Tuesday, September 30, 2014


We learn today that the JPM Treasury Client Survey shows again that only 8% of ‘Active Clients’ are indicated long.  This is a fairly long series of low percentage active longs and we are prompted to question the meaning, if any, for lack of bullish interest.  There was only one other time where any of the JPM Treasury Client Survey categories showed a longer series of similar marks. 

Back in June to November of 2010 there was a period of 19 weeks where level of ‘Active Client Short’ was zero.  Prior to that period, ten year treasury yields fell 80 bps from April to June of 2010, and fell another 80 bps during the period where no active client indicated a short.  Clearly, there was reason not to have been short Treasuries during that period. 

It is not so clear today that there is so little reason for being long Treasuries.  Ten year treasury yield currently at 2.49% is roughly unchanged from October of last year.  The coming closure of the Fed’s latest asset purchase program in October brings thoughts of prospects for normalization of monetary policy.  Those thoughts are nearly singularly about how soon and how steep thereafter rather than of the if/when variety.  At any point in the near term, the risk is high that a piece of data (think Friday Employment Report) could change the sway of current thinking.  There is room therefore for a greater number to price further out the curve a likely Fed policy rate liftoff date, thus lifting Treasury prices.   

Given the still tentative nature of the forward economic progress since the Q1 negative GDP reading, it is rather curious that so strong a consensus for bullish economic prospects has been achieved.  Recent data about the state of the residential housing market should have raised concerns beyond the attention devoted within the most recent Fed Beige Books.   Just released pending home sales and prices paid results could attract greater focus to this sector. 

In an earlier note (below) we discussed the outcome of a prior series of low bullish JPM Treasury Client Survey results, where the percentage of active client longs was similarly at 8 for as many as 9 week in early 2011, noting the spike in active longs that eventually followed.  What we would also have you know is that in that case, the absence of longs could not have come at a worse time.  Treasury 10 yr yields fell dramatically by 150 bps in the 5 month period beginning toward the start of that period of absent longs.  There is clearly room for lower yields finding additions to a bullish mindset into this year end.   

 From: MARTIN MCGUIRE At: Sep 25 2014 10:06:31
Subject: Eurodollar Futures / Treasuries Advance WITHOUT LONGS
On moderate volume, the Eurodollar futures advance with the yield curve flattening throughout the first 6 years.

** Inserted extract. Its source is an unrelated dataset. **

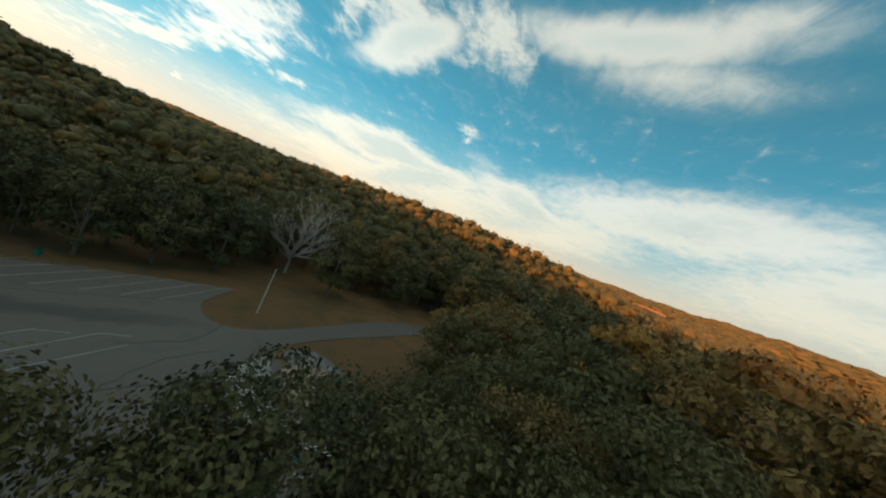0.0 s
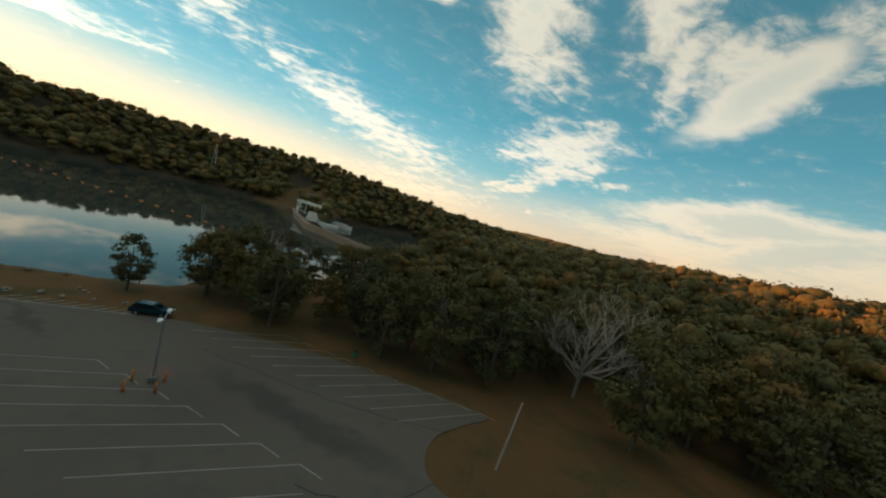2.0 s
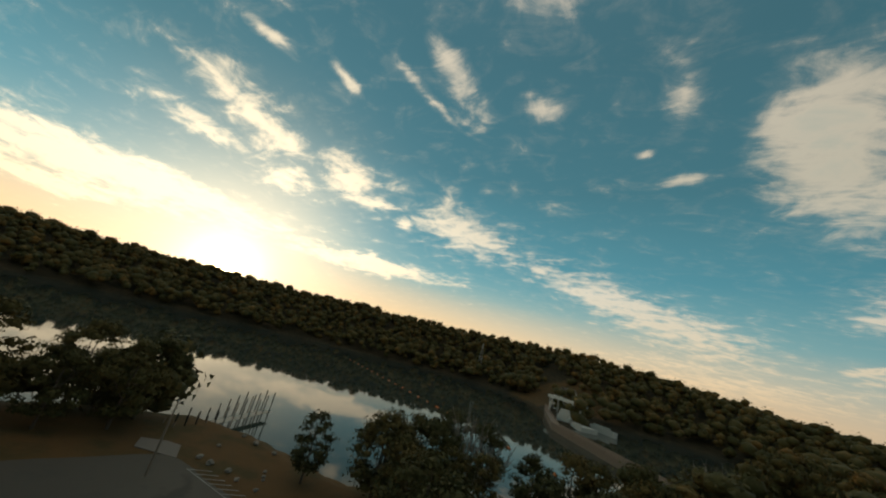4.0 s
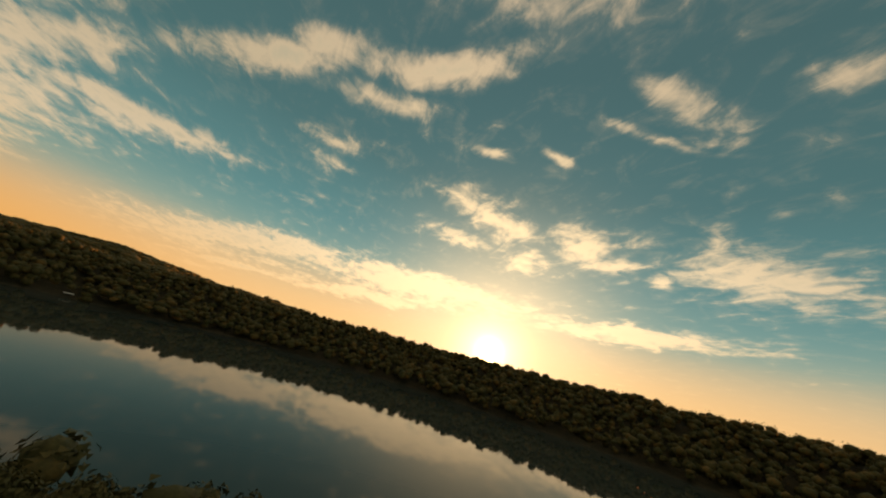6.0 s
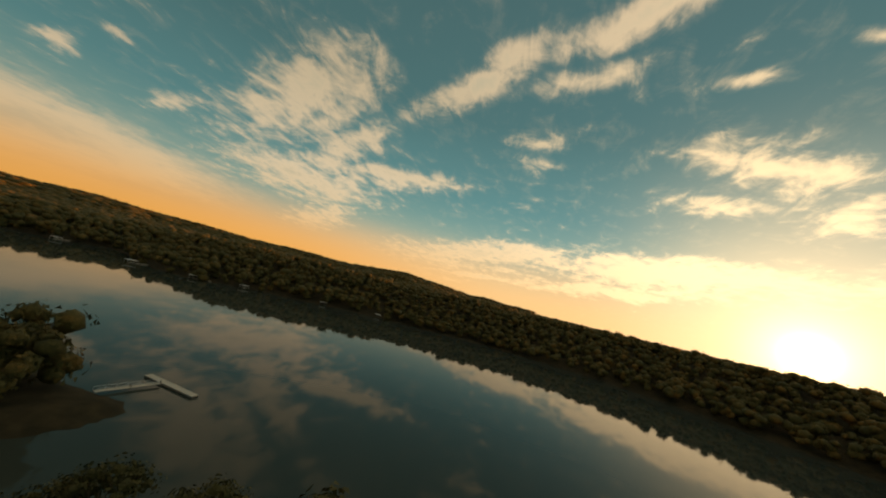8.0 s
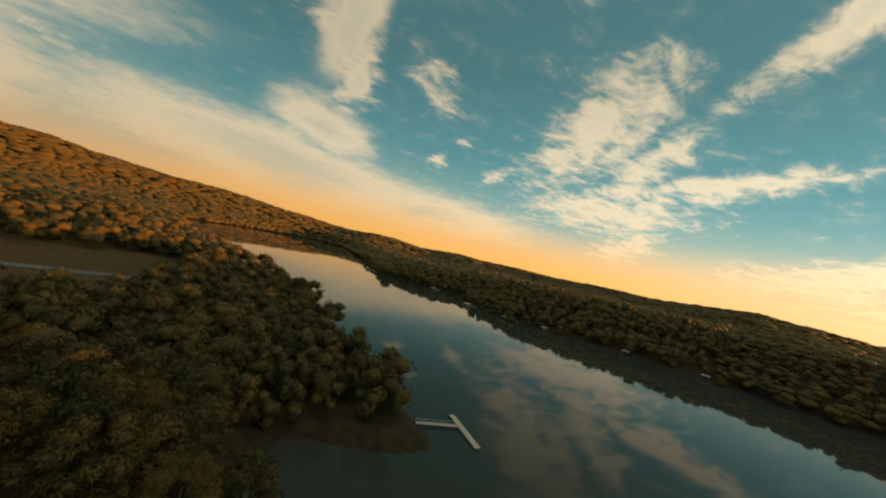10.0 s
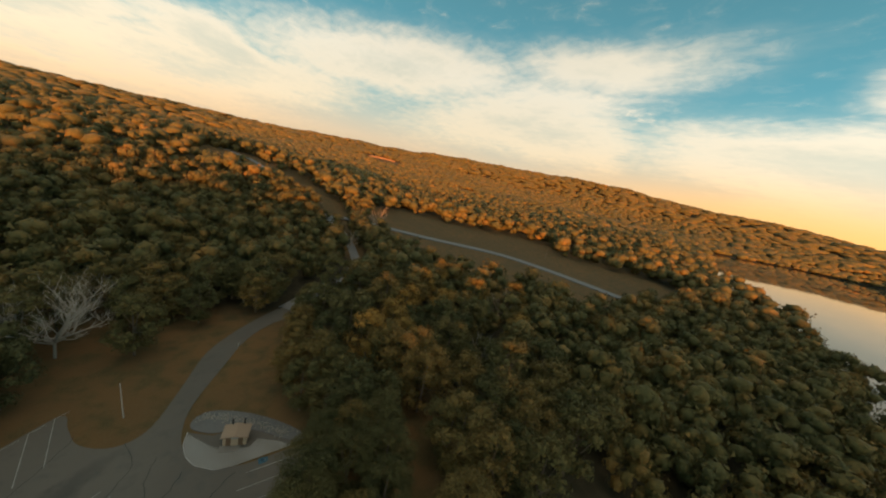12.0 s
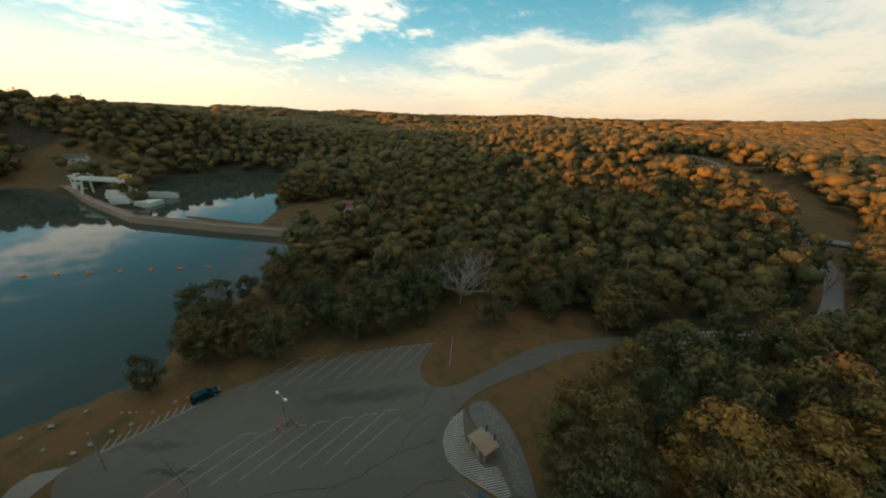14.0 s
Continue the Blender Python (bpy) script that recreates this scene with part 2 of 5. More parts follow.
def plain(name, colour, rough=0.7, metal=0.0, grain=8.0, amount=0.25, lumps=0.0):
    """Paint, metal, wood or stone: a base colour with stains and grain of two sizes."""
    m, n, b = material(name, rough, metal)
    pos = n.add("ShaderNodeTexCoord").outputs["Object"]
    a = n.noise(pos, grain, 4.0, 0.6)
    c = n.noise(pos, grain * 0.13, 2.0, 0.5)
    f = n.math("MULTIPLY_ADD", n.math("ADD", a, c), amount * 2, 1.0 - amount * 2)
    n.link(n.mix(1.0, colour, n.ramp(f, [(0, (0, 0, 0)), (1, (1, 1, 1))]), "MULTIPLY"), b.inputs["Base Color"])
    if lumps:
        bump(n, b, a, lumps, 0.03)
    return m


def world_pos(n):
    return n.add("ShaderNodeNewGeometry").outputs["Position"]


def make_ground():
    m, n, b = material("meadow_and_litter", 0.95, 0, 0.15)
    p = world_pos(n)
    big, mid, fine = n.noise(p, 0.02, 3), n.noise(p, 0.25, 4), n.noise(p, 3.0, 4, 0.7)
    c = n.mix(n.smooth(big, 0.35, 0.65), (0.105, 0.062, 0.027), (0.135, 0.072, 0.028))
    c = n.mix(n.smooth(mid, 0.4, 0.7), c, (0.074, 0.055, 0.023))
    c = n.mix(n.smooth(fine, 0.45, 0.75, 0, 0.6), c, (0.135, 0.088, 0.037))
    litter = n.mix(n.smooth(mid, 0.35, 0.7), (0.030, 0.025, 0.014), (0.055, 0.042, 0.022))
    edge = n.math("MULTIPLY", n.math("SUBTRACT", mid, 0.5), 14.0)
    opens = None
    for centre, reach in (((-32, 50, 0), 66.0), ((-84, 28, 0), 26.0), ((222, 80, 0), 140.0), ((-130, 168, 0), 66.0), ((136, 320, 0), 75.0), ((142, 225, 0), 55.0), ((-365, 198, 0), 52.0), ((910, 530, 0), 160.0), ((1060, 1010, 0), 150.0)):
        far_off = n.vmath("DISTANCE", n.vmath("MULTIPLY", p, (1, 1, 0)), centre)
        m_ = n.smooth(n.math("ADD", far_off, edge), reach - 8.0, reach + 8.0, 1.0, 0.0)
        opens = m_ if opens is None else n.math("MAXIMUM", opens, m_)
    c = n.mix(opens, litter, c)
    n.link(c, b.inputs["Base Color"])
    bump(n, b, fine, 0.5, 0.2)
    return m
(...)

The long end, both in Eurodollars and Treasuries are outperforming as equities fall hard, distancing themselves<http://diagnosticsbycandlelight.blogspot.com/2014/09/s-500-index-no-month-end-buying-for.html> from yesterdays advance. There appears room for additional gains in fixed income as heightened conviction about a strengthening economy are questioned. There is a decent short position in place and we have seen some surveys that indicate a very low level of fixed income longs recently. Consider below a look at the JPM Treasury Investor Sentiment Active Client Long Index. There has been 11 weeks where the reading of 8 has stood. While there have been many instances where even 0 Active longs have been registered, we find it queer that so long a length of time has passed without a change in that number. My guess that the break-out from 8 will be toward higher numbers of long. For guide, since records exist from 2003, there has never been a period of successive similar marks as long as the current 11, having started in mid-July. The only other period where as many as 7 or more similar marks was in March-May '11, with the result being a spike higher to 46 longs following the last string at '8'. hmmm how many longs do you know. how confident are you that Q1 negative GDP was a fluke.